(PresidentialHill.com)- A watchdog is suing President Joe Biden’s Justice Department for not releasing data relating to the FBI’s failed examination into links between Donald Trump’s campaign and the Russian government. The former president declassified the records.
Judicial Watch is suing the DOJ to seek the records and interactions between DOJ officials and agency workers on declassification. The lawsuit was launched on August 1 after the conservative watchdog submitted a Freedom of Information Act request in February.
Judicial Watch president Tom Fitton said the Obama-Biden Administration and Deep State eavesdropping on Trump and his associates is the most significant government corruption scandal in American history, and to make matters worse, the Biden DOJ refuses to produce smoking gun documentation concerning this malfeasance that the American people have a right to view.

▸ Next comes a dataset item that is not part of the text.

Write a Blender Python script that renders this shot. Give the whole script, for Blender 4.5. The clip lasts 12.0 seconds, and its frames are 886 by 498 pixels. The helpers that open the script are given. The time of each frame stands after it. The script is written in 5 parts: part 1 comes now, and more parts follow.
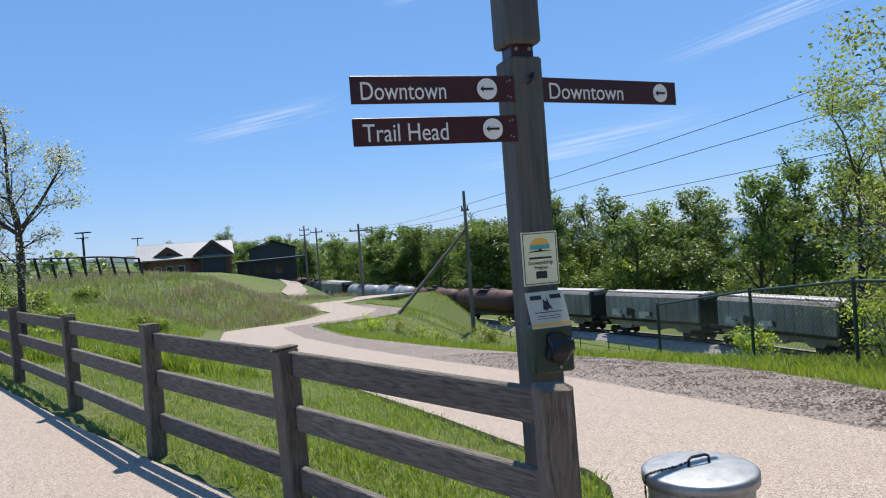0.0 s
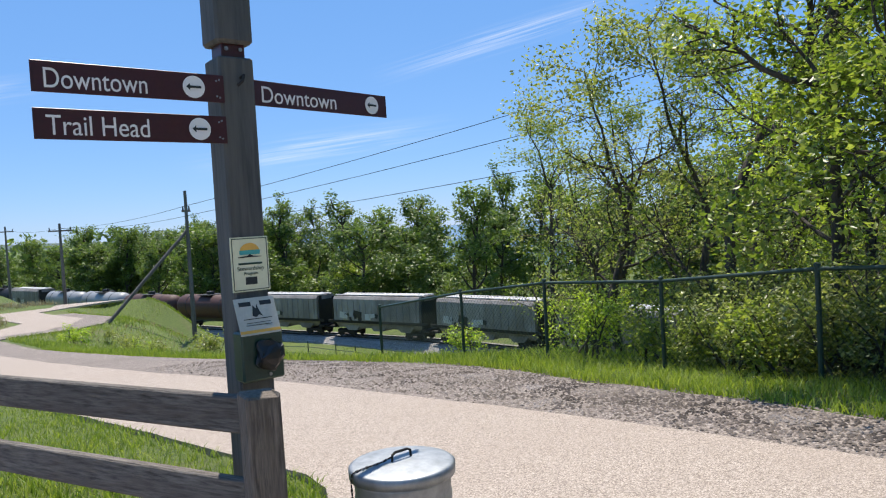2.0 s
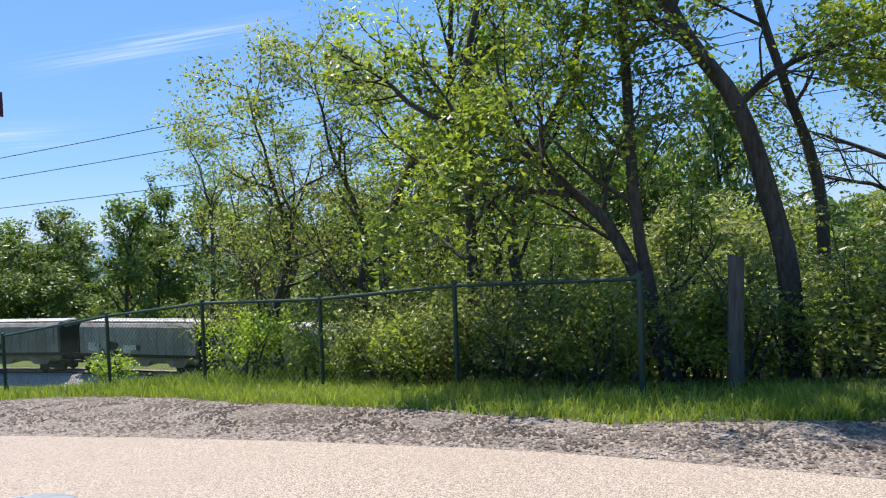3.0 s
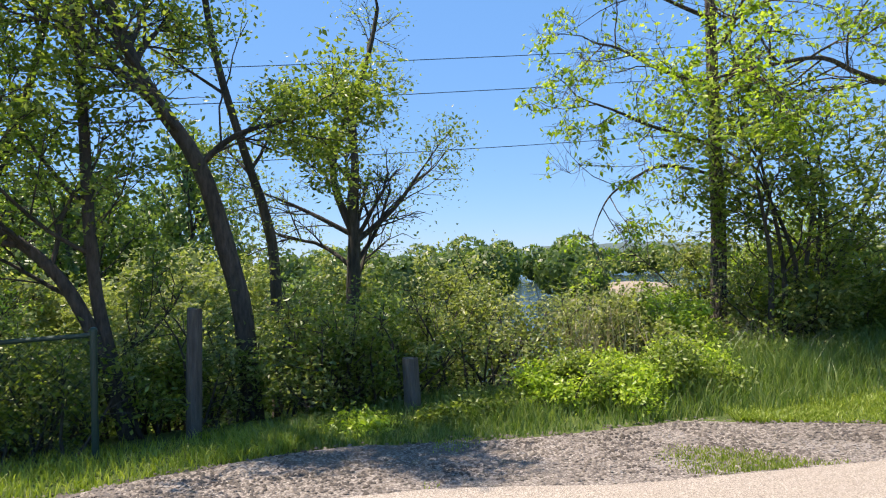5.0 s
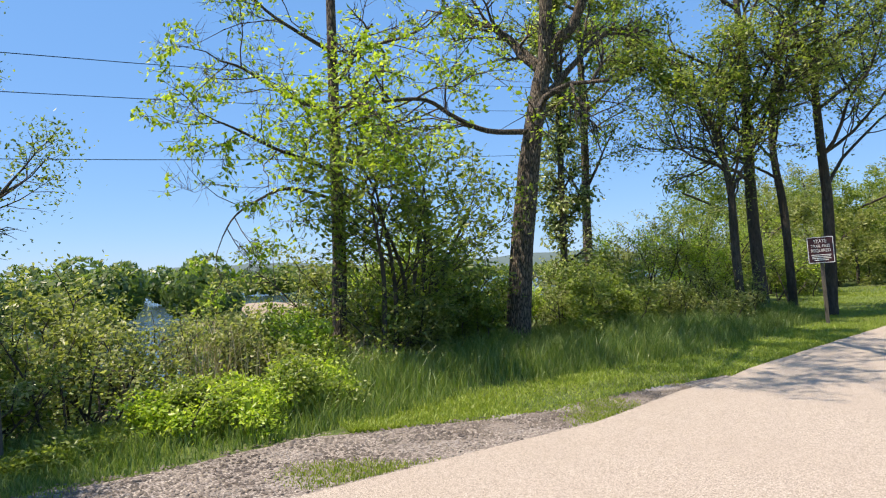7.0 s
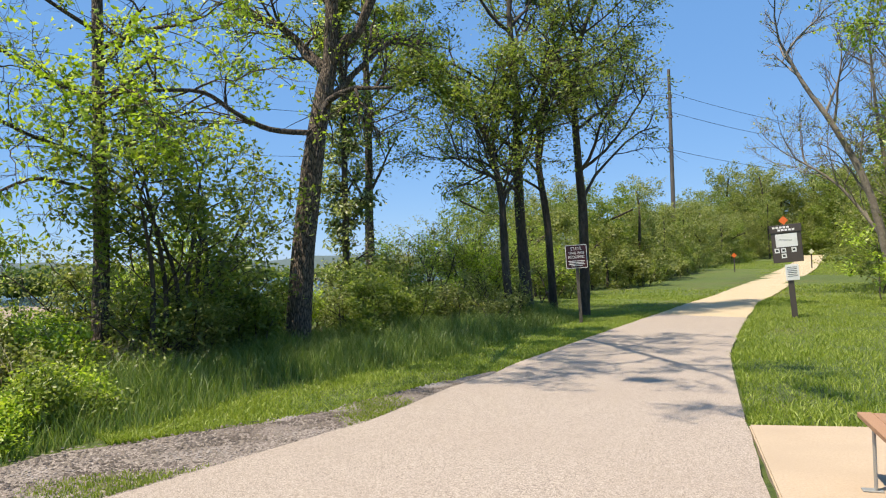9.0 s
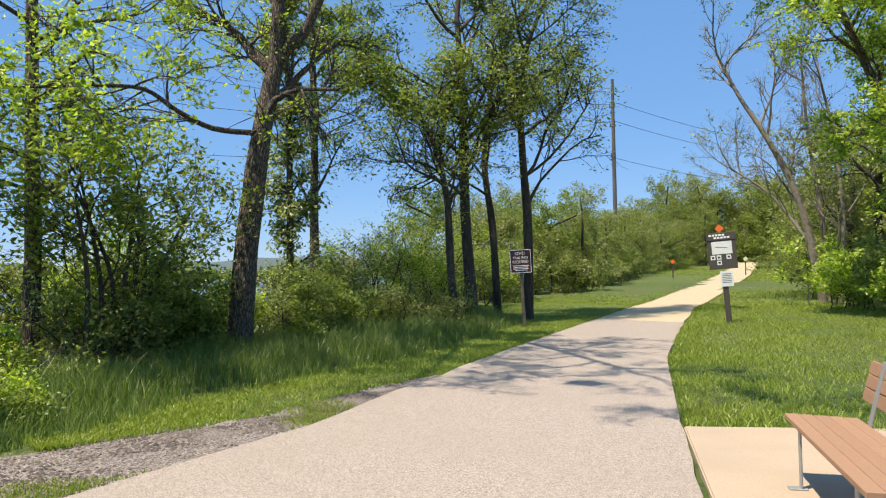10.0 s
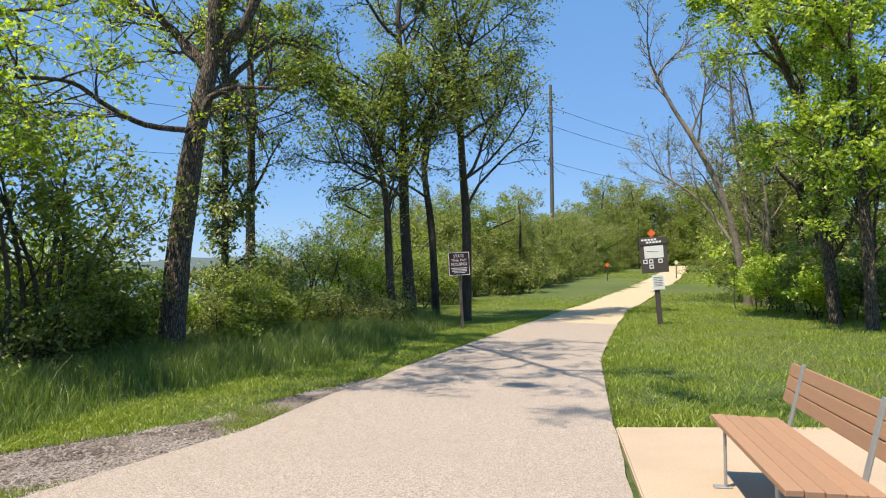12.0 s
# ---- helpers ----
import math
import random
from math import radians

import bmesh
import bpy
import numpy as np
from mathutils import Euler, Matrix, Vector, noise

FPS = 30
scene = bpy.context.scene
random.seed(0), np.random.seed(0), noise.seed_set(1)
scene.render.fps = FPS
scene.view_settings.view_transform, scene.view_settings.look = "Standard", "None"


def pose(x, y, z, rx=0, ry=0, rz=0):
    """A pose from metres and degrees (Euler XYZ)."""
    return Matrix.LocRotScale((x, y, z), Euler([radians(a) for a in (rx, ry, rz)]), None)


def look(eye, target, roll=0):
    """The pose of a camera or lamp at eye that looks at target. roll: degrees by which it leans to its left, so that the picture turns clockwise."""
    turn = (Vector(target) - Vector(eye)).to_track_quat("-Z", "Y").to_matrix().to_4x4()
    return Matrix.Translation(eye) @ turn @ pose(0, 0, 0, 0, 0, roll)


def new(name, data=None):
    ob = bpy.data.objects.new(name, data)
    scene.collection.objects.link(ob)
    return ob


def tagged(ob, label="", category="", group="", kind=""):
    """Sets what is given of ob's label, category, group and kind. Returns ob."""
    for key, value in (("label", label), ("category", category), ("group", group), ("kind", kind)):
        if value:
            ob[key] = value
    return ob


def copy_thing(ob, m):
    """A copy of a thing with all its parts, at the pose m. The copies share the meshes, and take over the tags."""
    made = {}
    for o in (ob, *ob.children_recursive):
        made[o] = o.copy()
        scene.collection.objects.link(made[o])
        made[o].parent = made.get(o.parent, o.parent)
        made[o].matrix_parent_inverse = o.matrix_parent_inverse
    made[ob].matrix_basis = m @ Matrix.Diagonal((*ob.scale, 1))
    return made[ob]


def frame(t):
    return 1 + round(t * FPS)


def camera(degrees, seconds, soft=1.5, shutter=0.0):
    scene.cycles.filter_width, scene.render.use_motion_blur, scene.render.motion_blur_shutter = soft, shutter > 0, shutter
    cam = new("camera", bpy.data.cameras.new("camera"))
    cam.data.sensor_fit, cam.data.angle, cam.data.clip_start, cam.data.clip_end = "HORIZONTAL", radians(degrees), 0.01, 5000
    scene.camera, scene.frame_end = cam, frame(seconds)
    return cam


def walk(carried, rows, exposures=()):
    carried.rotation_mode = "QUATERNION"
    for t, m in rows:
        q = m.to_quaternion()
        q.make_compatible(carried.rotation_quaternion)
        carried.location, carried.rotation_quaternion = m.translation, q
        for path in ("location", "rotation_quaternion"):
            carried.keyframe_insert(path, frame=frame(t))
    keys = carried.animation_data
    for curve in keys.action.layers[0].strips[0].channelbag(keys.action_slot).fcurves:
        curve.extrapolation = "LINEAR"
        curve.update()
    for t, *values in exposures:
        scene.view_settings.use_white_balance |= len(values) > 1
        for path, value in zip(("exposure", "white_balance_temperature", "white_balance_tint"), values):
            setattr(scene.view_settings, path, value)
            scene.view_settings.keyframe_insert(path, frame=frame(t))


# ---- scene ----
cam = camera(62.77, 12.0, 1.15)
EYE = 1.55
# seconds, x, y, z over the first eye, yaw, pitch, roll
PATH = [
    (0.0, 0.000, 0.000, 0.000, 0.000, -0.878, 4.311),
    (0.5, 0.003, 0.000, -0.001, -1.172, -1.287, 4.247),
    (1.0, 0.009, 0.003, -0.002, -4.514, -1.651, 4.110),
    (1.5, 0.032, -0.008, 0.001, -10.975, -1.913, 3.871),
    (2.0, 0.069, -0.030, 0.003, -21.173, -2.007, 3.370),
    (2.5, 0.102, -0.046, 0.002, -33.783, -2.012, 2.798),
    (3.0, 0.120, -0.069, 0.002, -47.115, -1.792, 2.167),
    (3.5, 0.123, -0.086, 0.002, -59.579, -1.035, 1.253),
    (5.5, 0.038, -0.320, 0.012, -94.239, 1.329, 1.845),
    (6.0, 0.048, -0.354, 0.011, -101.642, 1.604, 1.830),
    (6.5, 0.045, -0.376, 0.010, -108.718, 1.719, 1.910),
    (7.0, 0.056, -0.396, 0.008, -115.134, 1.720, 2.128),
    (7.5, 0.082, -0.419, 0.004, -120.770, 1.647, 2.217),
    (9.5, -0.035, -0.419, -0.021, -134.386, 1.497, 1.209),
    (10.0, -0.034, -0.411, -0.019, -136.312, 1.638, 0.975),
    (10.5, -0.046, -0.412, -0.014, -137.839, 1.784, 0.892),
    (11.0, -0.048, -0.422, -0.008, -139.120, 1.814, 0.789),
    (11.5, -0.048, -0.425, -0.003, -140.189, 1.757, 0.719),
    (12.0, -0.039, -0.417, -0.003, -141.120, 1.688, 0.601),
]
walk(cam, [(t, pose(x, y, EYE + z, 90 + pitch, roll, yaw)) for t, x, y, z, yaw, pitch, roll in PATH], [(0.0, 0.38, 6550, 12.5), (2.0, 0.46, 6550, 12.5), (3.5, 0.70, 6650, 14), (6.0, 0.75, 7050, 14), (7.5, 0.64, 7050, 13), (9.5, 0.55, 7100, 12), (12.0, 0.57, 7100, 12)])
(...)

Trump released a memo on Jan. 19, 2021, declassifying documents in a binder the DOJ sent the White House in December 2020 on the “Crossfire Hurricane” inquiry. The binder’s materials never saw the light of day as the DOJ requested to redact them for privacy concerns, as documented in a memo by then-White House Chief of Staff Mark Meadows, who promised the DOJ he would return the papers.
Then-Special Counsel Robert Mueller found in 2019 that the Trump campaign did not collude with Russia.
Meadows stated in his 2021 memo, originally acquired by Just the News in July, that the DOJ’s difficulties with disclosing the information were unnecessary, given that the president’s executive office is excluded from the Privacy Act. The 1974 Privacy Act prohibits agencies from revealing records “to any person or another agency” without “the prior written agreement of the subject to whom the data belongs.”
Meadows noted that the swamp is pretty deep. He said that when we look at it, this president was all about draining the swamp. When he got there, he understood that the swamp was deep, but they would fight back.
Judicial Watch requests the DOJ to reimburse its attorneys’ fees and other litigation records while releasing FOIA records.